Title: Who Owns REDD+? Carbon Markets, Carbon Rights and Entitlements to REDD+ Finance
Description:
The questions on who is entitled to benefit from REDD+ transactions remains one of the most controversially debated issues around cooperative efforts to reduce deforestation in developing countries.
REDD+ has been conceived as international framework for voluntary efforts of developing countries to reduce greenhouse gas emissions and enhance carbon removals from forest activities.
Designed as international framework under the UNFCCC that calculates emission reductions and removals (ERRs) at the national -and as an interim step on the subnational level – REDD+ is primarily a creature of international law.
However, in defining forest-carbon ERRs the international framework competes with national emission trading systems and domestic REDD+ legislation as well as private standards that define units traded on the voluntary carbon market.
The definition of various carbon units is closely linked to the question on who is entitled to participate in REDD+ and benefit from the sale of ERRs under results-based payment schemes or carbon market transactions.

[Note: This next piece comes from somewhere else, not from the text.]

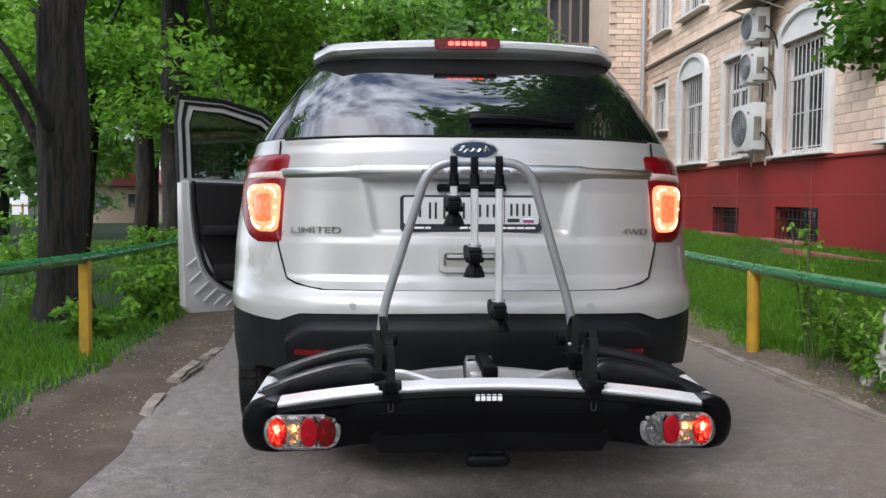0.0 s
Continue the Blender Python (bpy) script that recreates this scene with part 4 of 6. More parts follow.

This paper applies a legal lens to the various claims to participate in REDD+ transactions.
It tries to disentangle the various rights to ERRs, various carbon credits, and payments that come with REDD+ and that almost always create confusion and not seldom conflict around REDD+ implementation.
The definition of carbon rights and the legal nature of carbon credits depends on local law and differs between countries.
However, there are a number of legal considerations that apply and certain underlying concepts are relevant for the understanding of REDD+ transactions and the allocation of benefits and burdens of conservation activities.